## start Dataset excerpts

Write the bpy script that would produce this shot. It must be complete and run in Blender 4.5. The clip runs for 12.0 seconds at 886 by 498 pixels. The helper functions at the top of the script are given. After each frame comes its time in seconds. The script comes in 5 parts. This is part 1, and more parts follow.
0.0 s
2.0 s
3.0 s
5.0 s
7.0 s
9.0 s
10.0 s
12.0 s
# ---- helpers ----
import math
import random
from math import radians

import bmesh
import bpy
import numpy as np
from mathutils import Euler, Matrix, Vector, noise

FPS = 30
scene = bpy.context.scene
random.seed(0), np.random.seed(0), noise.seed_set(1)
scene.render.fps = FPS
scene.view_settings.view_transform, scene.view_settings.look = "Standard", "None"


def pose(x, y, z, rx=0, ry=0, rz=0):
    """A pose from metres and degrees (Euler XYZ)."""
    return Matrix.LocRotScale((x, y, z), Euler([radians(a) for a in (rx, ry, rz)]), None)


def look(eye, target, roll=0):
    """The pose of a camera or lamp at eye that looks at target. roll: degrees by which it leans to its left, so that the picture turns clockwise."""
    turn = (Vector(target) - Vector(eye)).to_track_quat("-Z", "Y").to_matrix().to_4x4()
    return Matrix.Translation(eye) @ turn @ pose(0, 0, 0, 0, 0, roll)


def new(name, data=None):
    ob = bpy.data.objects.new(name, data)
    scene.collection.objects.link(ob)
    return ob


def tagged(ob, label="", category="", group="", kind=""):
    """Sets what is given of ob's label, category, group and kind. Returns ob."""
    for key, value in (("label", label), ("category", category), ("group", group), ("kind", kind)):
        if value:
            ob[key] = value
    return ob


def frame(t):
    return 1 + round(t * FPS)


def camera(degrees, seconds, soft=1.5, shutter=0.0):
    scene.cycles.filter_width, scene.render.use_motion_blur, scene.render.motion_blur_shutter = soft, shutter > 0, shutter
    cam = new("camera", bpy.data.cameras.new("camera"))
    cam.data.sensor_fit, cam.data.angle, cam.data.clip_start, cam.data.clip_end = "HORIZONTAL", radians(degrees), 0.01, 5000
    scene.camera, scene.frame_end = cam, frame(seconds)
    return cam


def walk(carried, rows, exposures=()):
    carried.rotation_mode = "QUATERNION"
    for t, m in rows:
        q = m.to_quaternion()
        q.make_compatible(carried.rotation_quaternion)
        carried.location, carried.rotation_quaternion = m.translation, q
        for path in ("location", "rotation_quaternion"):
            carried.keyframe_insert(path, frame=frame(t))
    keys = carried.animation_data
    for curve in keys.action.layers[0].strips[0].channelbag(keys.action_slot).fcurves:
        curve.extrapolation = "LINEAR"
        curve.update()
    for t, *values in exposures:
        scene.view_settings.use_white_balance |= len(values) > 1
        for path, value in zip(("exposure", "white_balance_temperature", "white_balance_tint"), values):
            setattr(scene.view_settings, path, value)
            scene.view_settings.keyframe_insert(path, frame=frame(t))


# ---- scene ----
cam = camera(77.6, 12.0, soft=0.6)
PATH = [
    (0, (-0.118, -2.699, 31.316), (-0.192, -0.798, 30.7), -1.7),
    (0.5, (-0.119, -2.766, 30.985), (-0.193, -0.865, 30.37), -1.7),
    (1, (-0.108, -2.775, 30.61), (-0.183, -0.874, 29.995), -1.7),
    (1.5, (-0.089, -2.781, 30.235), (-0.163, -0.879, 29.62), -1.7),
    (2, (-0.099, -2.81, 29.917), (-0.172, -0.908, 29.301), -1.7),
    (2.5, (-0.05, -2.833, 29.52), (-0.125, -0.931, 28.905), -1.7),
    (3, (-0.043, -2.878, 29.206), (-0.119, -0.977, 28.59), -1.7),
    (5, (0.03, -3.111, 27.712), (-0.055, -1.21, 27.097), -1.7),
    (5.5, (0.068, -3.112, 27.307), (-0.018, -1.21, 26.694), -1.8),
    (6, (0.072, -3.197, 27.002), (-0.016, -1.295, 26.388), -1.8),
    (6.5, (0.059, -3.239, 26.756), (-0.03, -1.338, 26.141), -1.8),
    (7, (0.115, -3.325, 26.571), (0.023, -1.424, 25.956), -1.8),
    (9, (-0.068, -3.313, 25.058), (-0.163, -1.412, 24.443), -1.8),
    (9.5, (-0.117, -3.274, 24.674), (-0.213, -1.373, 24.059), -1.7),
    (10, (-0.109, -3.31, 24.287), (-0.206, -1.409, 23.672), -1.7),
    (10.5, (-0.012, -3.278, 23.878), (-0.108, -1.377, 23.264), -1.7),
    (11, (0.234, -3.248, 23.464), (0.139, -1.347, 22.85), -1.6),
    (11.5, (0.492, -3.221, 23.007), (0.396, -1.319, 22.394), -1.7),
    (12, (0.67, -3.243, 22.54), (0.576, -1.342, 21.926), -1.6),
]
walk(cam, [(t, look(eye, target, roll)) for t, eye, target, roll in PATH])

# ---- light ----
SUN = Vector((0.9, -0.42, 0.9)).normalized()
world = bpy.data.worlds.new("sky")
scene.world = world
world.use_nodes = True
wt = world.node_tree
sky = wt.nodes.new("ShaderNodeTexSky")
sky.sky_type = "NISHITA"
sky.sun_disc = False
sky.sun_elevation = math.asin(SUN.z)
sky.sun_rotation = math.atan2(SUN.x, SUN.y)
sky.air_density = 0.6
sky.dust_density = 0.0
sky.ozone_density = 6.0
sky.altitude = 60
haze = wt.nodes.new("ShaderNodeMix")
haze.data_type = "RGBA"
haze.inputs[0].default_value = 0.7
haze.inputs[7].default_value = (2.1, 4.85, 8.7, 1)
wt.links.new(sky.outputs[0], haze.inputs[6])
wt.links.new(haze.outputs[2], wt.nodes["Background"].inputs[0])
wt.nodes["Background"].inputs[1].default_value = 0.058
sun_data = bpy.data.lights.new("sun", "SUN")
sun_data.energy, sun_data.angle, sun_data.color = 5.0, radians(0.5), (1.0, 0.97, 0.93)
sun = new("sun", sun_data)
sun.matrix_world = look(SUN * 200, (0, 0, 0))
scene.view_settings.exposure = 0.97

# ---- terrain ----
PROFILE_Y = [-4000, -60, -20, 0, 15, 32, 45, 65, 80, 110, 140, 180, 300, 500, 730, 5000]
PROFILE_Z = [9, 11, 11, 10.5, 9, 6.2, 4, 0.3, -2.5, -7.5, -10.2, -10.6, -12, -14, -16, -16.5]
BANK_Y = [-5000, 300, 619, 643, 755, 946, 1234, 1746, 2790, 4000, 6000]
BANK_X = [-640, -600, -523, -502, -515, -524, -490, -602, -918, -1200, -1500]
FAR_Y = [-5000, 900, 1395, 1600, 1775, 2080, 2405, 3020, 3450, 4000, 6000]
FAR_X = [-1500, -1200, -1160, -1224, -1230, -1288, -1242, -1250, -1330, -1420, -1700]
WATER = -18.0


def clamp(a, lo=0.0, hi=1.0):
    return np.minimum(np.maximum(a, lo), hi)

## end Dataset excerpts
## start Dataset excerpts

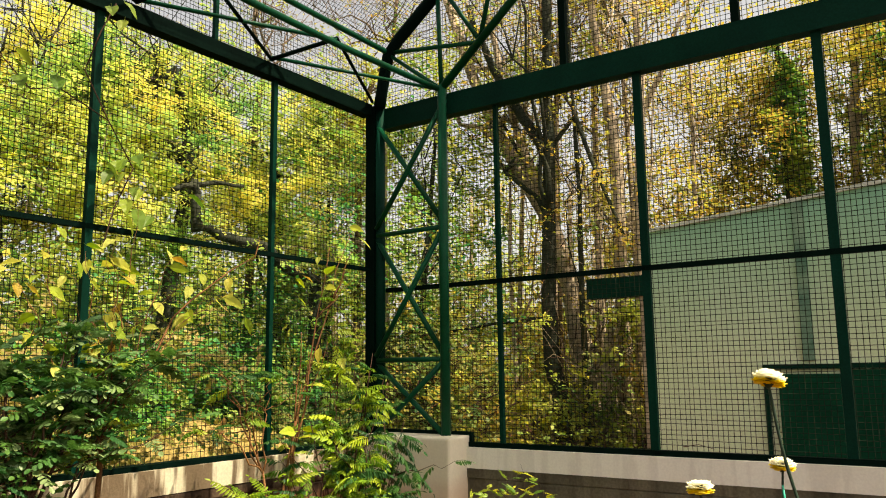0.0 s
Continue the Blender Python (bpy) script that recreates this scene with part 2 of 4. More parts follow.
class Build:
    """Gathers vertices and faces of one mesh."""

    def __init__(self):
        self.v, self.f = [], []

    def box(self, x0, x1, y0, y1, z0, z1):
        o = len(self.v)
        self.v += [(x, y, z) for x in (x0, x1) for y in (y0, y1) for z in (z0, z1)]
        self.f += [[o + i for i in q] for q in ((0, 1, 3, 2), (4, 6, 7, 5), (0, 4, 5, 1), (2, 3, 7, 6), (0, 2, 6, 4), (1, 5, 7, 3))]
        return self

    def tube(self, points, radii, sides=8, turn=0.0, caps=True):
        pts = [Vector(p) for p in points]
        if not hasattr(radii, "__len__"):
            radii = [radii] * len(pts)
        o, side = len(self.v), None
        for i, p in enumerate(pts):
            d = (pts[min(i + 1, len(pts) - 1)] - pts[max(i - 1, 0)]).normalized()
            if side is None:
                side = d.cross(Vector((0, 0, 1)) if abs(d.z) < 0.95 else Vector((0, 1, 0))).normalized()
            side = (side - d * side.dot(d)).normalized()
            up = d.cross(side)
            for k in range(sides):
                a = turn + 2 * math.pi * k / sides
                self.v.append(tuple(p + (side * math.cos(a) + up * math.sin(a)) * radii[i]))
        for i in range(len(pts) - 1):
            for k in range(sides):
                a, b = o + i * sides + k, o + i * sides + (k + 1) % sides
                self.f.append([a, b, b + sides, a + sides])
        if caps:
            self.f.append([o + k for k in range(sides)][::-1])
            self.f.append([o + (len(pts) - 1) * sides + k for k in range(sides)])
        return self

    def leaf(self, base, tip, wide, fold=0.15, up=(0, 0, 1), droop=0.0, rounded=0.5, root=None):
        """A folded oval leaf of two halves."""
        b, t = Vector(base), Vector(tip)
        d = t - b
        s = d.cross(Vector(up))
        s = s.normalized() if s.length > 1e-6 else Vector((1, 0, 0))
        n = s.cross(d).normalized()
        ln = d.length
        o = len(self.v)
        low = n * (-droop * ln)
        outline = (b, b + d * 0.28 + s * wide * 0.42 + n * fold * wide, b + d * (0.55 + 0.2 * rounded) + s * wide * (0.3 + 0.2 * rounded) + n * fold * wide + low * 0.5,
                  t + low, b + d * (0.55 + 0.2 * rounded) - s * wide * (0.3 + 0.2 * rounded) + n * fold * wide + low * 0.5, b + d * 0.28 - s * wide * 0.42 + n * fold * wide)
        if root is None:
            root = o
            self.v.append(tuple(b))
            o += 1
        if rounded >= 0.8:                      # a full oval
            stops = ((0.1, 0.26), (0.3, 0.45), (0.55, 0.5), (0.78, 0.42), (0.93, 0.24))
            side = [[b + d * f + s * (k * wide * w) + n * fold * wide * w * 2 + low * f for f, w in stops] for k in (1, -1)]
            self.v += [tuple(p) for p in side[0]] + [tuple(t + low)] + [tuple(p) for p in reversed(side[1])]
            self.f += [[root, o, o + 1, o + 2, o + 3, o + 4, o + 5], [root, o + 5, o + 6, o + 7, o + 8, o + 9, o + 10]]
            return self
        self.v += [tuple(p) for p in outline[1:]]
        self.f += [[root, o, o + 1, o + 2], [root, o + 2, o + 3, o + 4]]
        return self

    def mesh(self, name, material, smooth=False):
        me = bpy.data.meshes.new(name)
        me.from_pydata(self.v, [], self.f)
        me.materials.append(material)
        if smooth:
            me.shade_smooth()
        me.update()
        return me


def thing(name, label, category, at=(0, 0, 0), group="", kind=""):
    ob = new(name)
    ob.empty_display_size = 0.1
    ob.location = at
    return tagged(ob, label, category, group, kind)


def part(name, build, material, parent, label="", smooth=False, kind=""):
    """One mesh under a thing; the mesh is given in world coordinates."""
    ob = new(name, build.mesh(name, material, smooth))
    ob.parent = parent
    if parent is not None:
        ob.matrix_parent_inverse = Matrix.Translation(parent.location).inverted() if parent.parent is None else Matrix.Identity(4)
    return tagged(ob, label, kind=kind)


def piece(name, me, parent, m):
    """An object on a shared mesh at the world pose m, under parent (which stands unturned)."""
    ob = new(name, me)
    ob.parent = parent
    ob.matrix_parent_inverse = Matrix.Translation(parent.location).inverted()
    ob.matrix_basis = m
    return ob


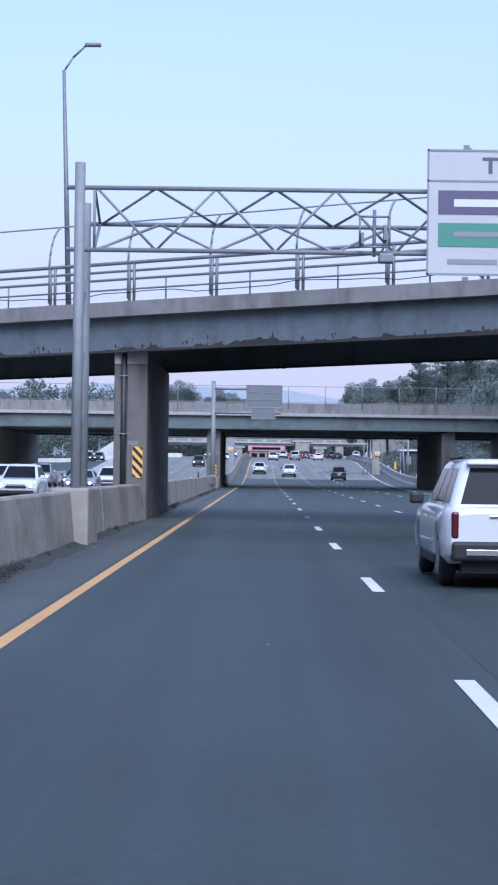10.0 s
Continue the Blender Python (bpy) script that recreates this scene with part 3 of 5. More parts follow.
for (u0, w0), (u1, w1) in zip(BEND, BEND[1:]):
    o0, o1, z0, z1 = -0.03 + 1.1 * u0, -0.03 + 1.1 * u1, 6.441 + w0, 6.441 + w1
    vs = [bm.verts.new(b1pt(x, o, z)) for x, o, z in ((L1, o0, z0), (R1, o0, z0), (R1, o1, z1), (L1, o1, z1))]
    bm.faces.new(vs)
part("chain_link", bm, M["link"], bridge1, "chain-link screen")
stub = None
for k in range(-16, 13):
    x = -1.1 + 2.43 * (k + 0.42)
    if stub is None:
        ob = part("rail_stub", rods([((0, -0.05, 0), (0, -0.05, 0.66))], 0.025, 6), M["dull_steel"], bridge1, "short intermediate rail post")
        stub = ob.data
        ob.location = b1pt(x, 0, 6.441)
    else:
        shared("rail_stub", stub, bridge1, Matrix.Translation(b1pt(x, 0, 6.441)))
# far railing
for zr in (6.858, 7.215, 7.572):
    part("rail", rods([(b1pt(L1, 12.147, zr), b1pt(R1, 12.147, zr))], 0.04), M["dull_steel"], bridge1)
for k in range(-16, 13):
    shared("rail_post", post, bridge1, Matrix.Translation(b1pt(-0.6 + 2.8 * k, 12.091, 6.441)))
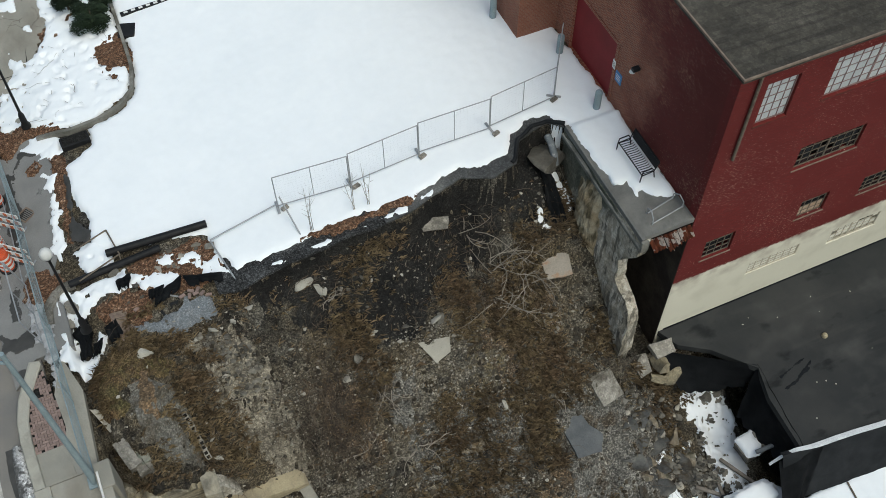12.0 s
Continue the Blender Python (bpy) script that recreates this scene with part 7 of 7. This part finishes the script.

## end Dataset excerpts

→ Goal of the exercise: Within the data above, count the lines that contain the string "tagged"; the reply is the number alone.

→ Reply to the task: 3